最近、ベンジルアミンが、セロトニンとの誘導体化とは異なった条件で、エピネフリンとも反応する(Fig. 2)ことが見いだされ6-7)、これを用いる微小透析-蛍光HPLCによるラット脳内エピネフリンのインビボ計測も報告されている8)。
以上の実用例は、生体成分に対し固有の蛍光誘導体化試薬を用いることによって、比較的簡便な前処理により生体試料中の特定成分が計測可能になることを示した。このように、例えばカテコールアミンやセロトニンの測定に見られるように、誘導体化試薬の選択に際しては、先ず、目的成分とのみ反応する試薬を用いるべきであろう。
参考文献
1)大倉洋甫, 能田 均, ドージンニュース, No. 64, p. 3(1993).
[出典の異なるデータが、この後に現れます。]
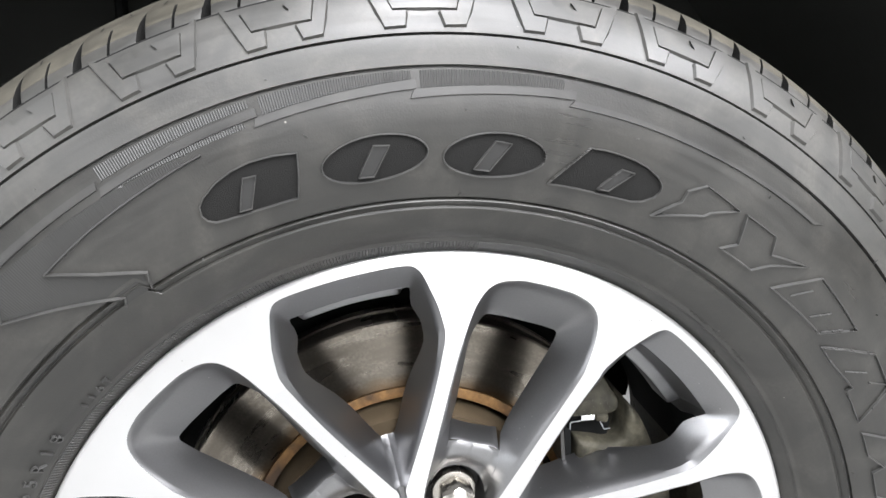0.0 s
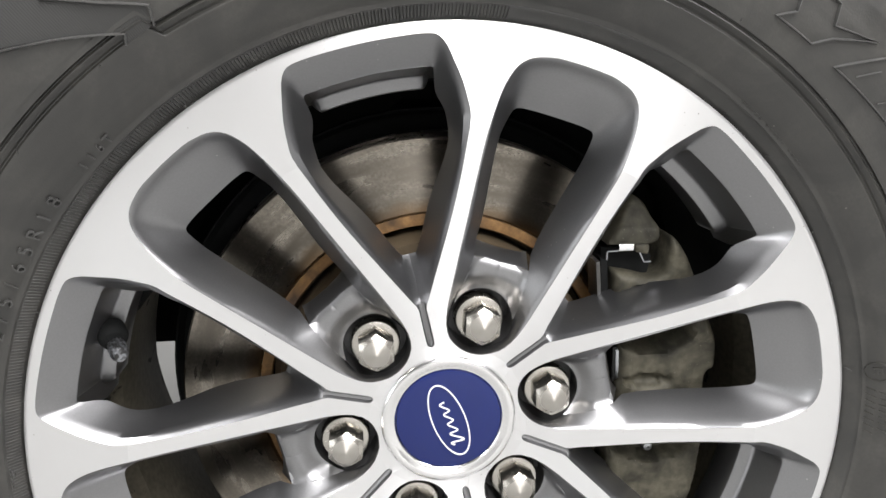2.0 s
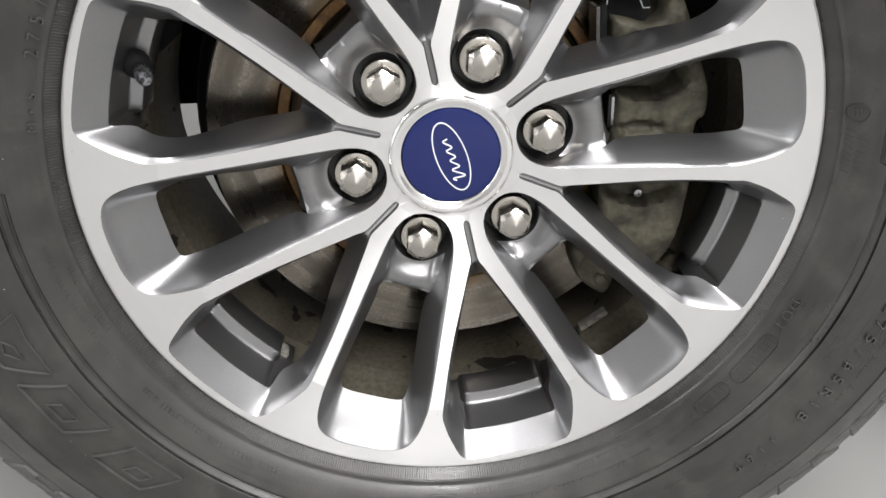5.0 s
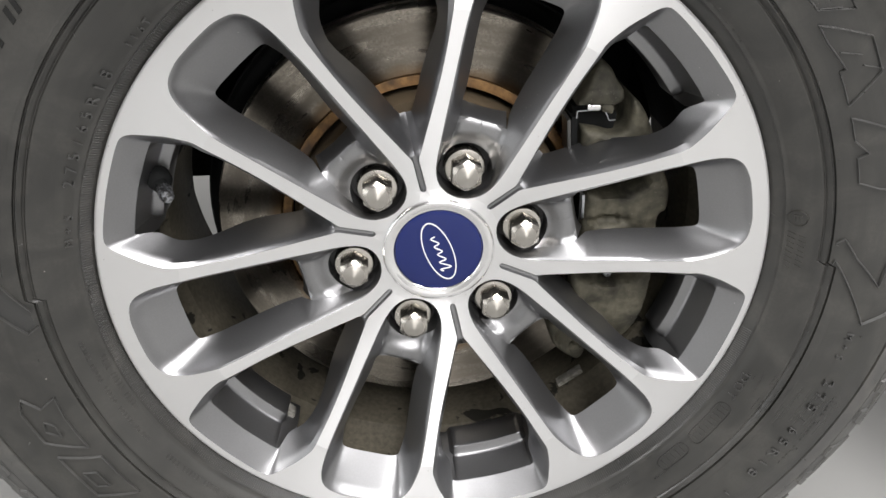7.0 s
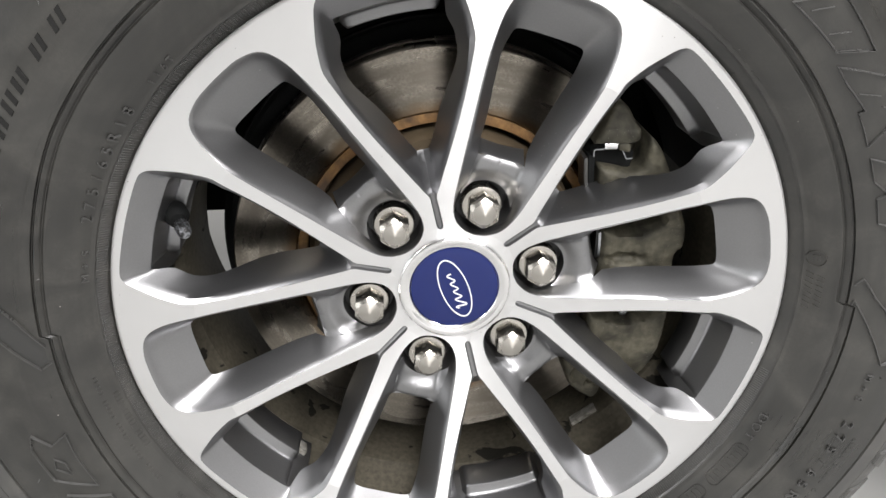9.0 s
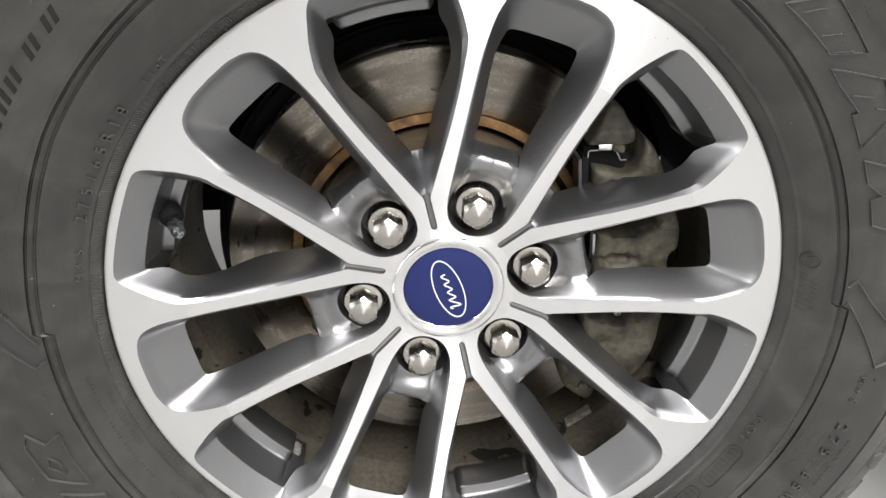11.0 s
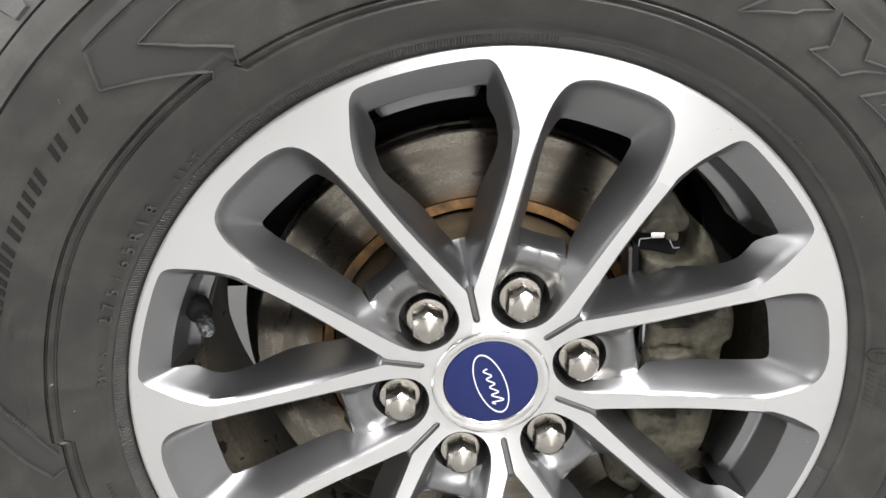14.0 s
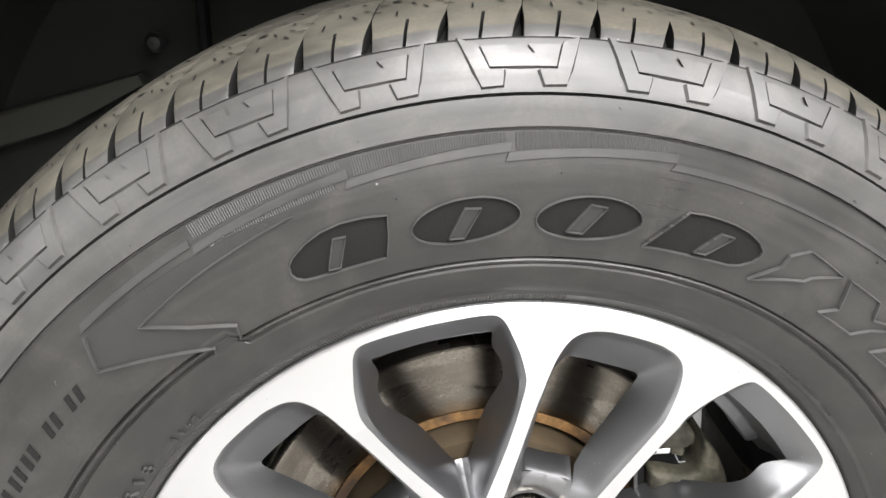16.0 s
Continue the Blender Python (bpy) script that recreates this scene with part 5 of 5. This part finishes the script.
def arch_mesh():
    bm = bmesh.new()
    rows = []
    for k in range(49):
        a = radians(-18 + 216 * k / 48)
        rows.append([bm.verts.new((r * math.cos(a), y, r * math.sin(a))) for r, y in ((.555, .02), (.535, .03), (.53, .10), (.525, .22), (.52, .40), (.50, .43))])
    for p, q in zip(rows, rows[1:]):
        for j in range(5):
            bm.faces.new((p[j], p[j + 1], q[j + 1], q[j]))
    bmesh.ops.recalc_face_normals(bm, faces=bm.faces)
    bmesh.ops.solidify(bm, geom=bm.faces[:], thickness=.004)
    return bm


part("liner_skin", arch_mesh(), M_LINER, arch, "", 40)
part("inner_panel", slab([Vector((.53 * math.cos(radians(a)), .53 * math.sin(radians(a)))) for a in range(0, 181, 10)] + [Vector((-.5, -.06)), Vector((.5, -.06))], .43, .45, .004), M_LINER, arch)
rail = slab([Vector(p) for p in ((-.60, .165), (-.442, .214), (-.305, .250), (-.300, .240), (-.379, .199), (-.447, .178), (-.60, .125))], .40, .43, .004)
part("frame_rail", rail, M_LINER2, arch, "dusty olive-grey frame rail", 35)
part("liner_clip", turned([(.0005, -.006), (.006, -.005), (.010, -.001), (.010, .004)], 20), M_BLACK, arch, "round plastic push clip").matrix_basis = Matrix.Translation((-.285, .40, .281))
part("liner_edge", box(.008, .03, .30, .003, (-.237, .405, .33)), M_DARK, arch)
# the truck's side above the arch, unseen; its lip shades the tread
body = tagged(empty("truck_body", Matrix.Translation((0, 0, 0))), "dark side of the pickup above the wheel, unseen, shading the tread", "truck")


def side_panel():
    """The fender sheet with its round opening."""
    bm = bmesh.new()
    rows = []
    for k in range(33):
        a = radians(-14 + 208 * k / 32)
        c, s = math.cos(a), math.sin(a)
        t = min(1.6 / max(abs(c), 1e-6), (1.25 if s > 0 else .12) / max(abs(s), 1e-6))
        rows.append([bm.verts.new(p) for p in ((.555 * c, .02, ZC + .06 + .555 * s), (.555 * c, -.070, ZC + .06 + .555 * s), (.56 * c, -.080, ZC + .06 + .56 * s), (.585 * c, -.084, ZC + .06 + .585 * s), (t * c, -.09, ZC + .06 + t * s))])
    for p, q in zip(rows, rows[1:]):
        for j in range(4):
            bm.faces.new((p[j], p[j + 1], q[j + 1], q[j]))
    bmesh.ops.recalc_face_normals(bm, faces=bm.faces)
    bmesh.ops.solidify(bm, geom=bm.faces[:], thickness=.01)
    return bm


part("fender", side_panel(), M_CARPAINT, body, "", 40)

tread()
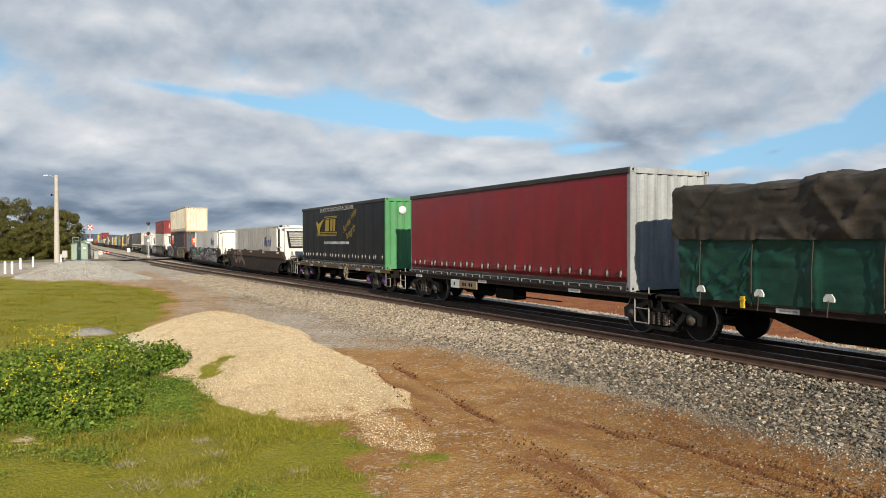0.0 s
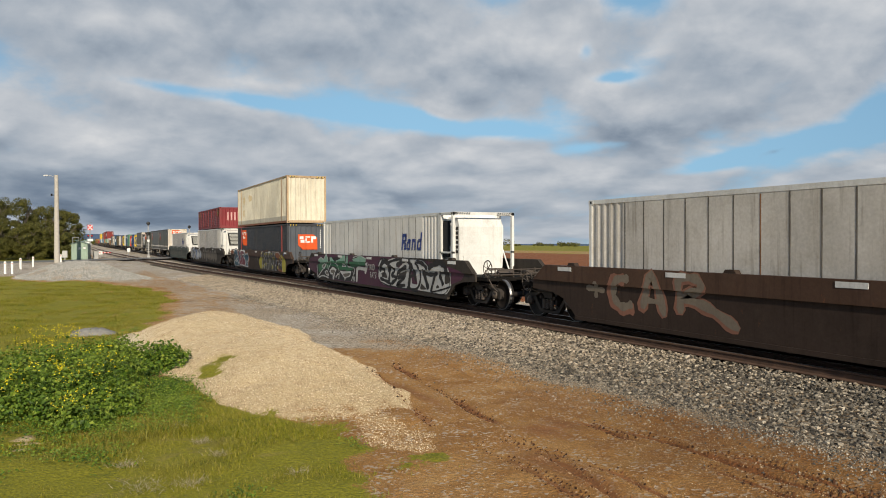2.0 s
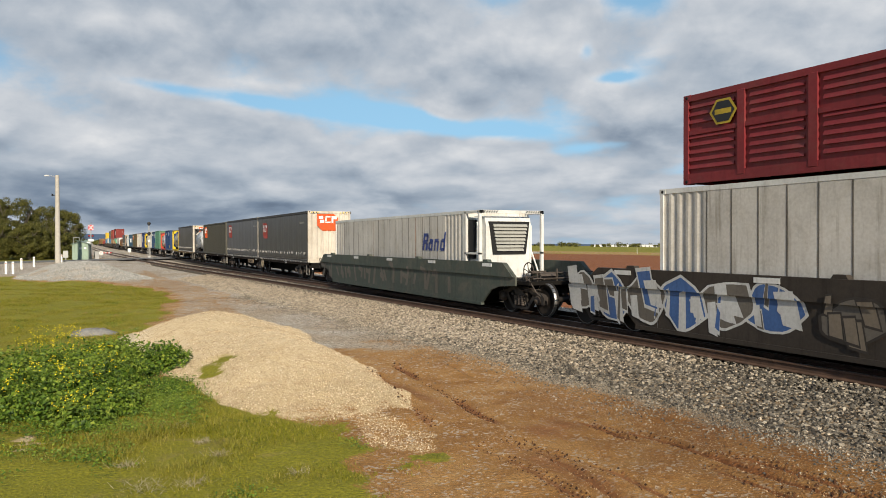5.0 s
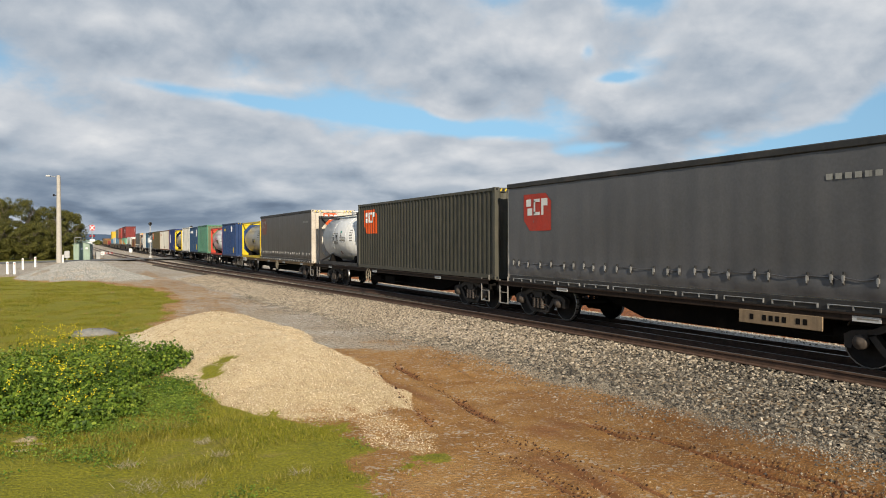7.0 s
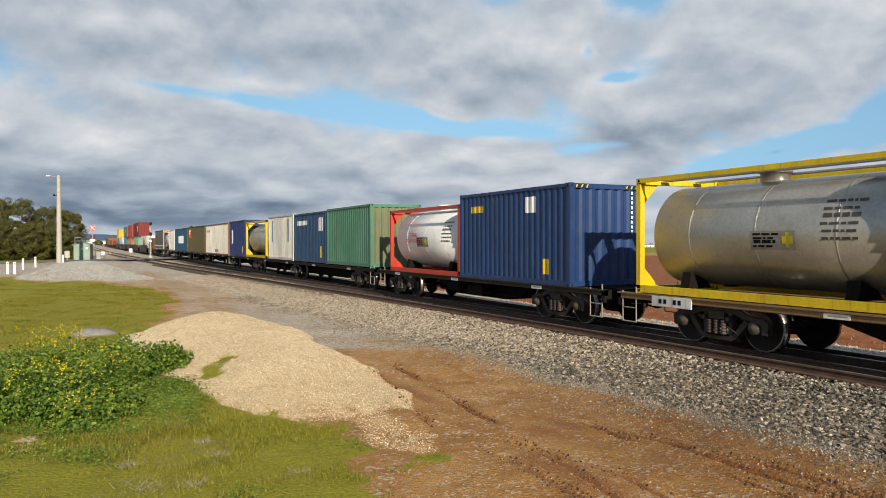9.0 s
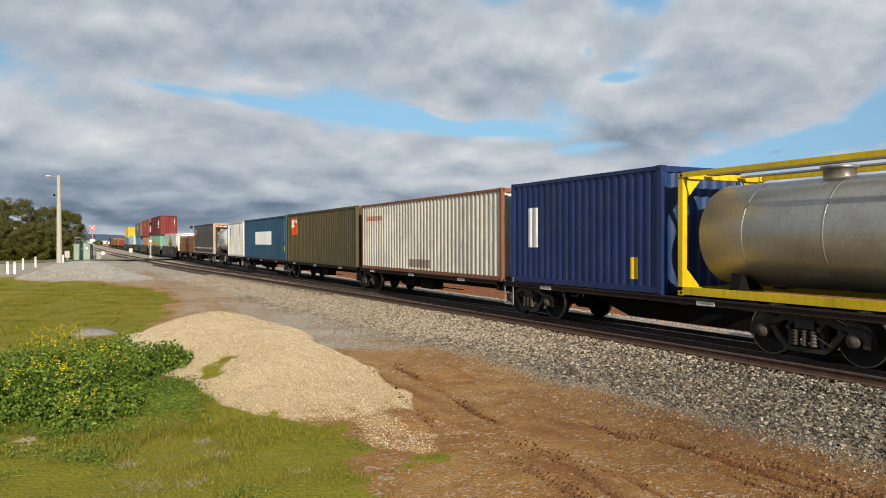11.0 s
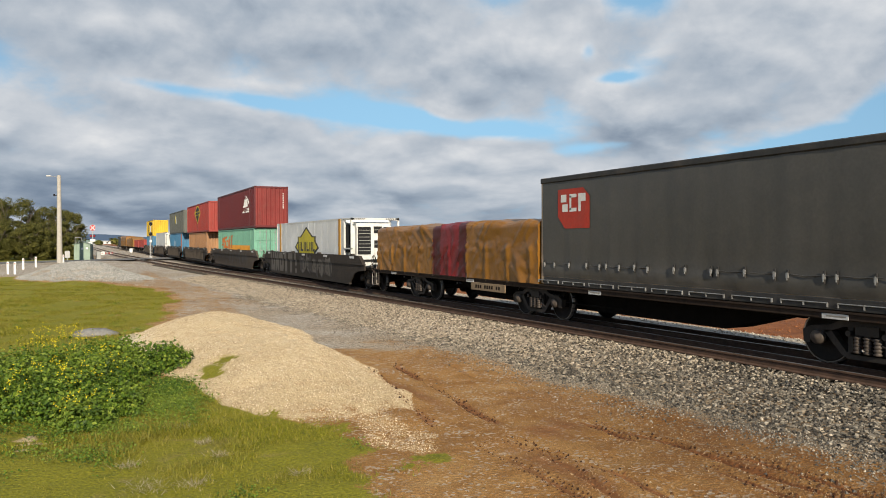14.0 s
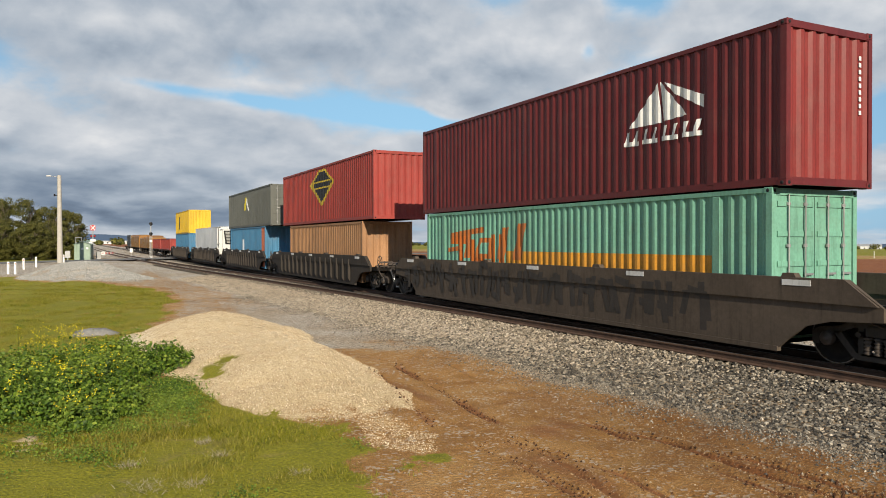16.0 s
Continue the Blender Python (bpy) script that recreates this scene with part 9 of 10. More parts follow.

2)A. Mitsui, H. Nohta, Y. Ohkura, J. Chromatogr., 344, 61(1985).
3)J. Ishida, R. Iisuka, M. Yamaguchi, Clin. Chem., 39(11), 2355(1993).
4)石田淳一, 山口政俊, Jasco Report, 39(1), 17(1997).
5)J. Ishida, T. Yoshitake, K. Fujino, K. Kawano, J. Kehr, M. Yamaguchi, Anal. Chim. Acta, 365, 227(1998).
6)H. Nohta, T. Yukizawa, M. Yoshimura, J. Ishida, M. Yamaguchi, Anal. Chim. Acta, 344, 233(1997).
7)M. Yamaguchi, J. Ishida, M. Yoshimura, Analyst, 123, 307(1998).
8)M. Yamaguchi, T. Yoshitake, K. Fujino, K. Kawano, J. Kehr, J. Ishida, Anal. Biochem., 270, 296(1999).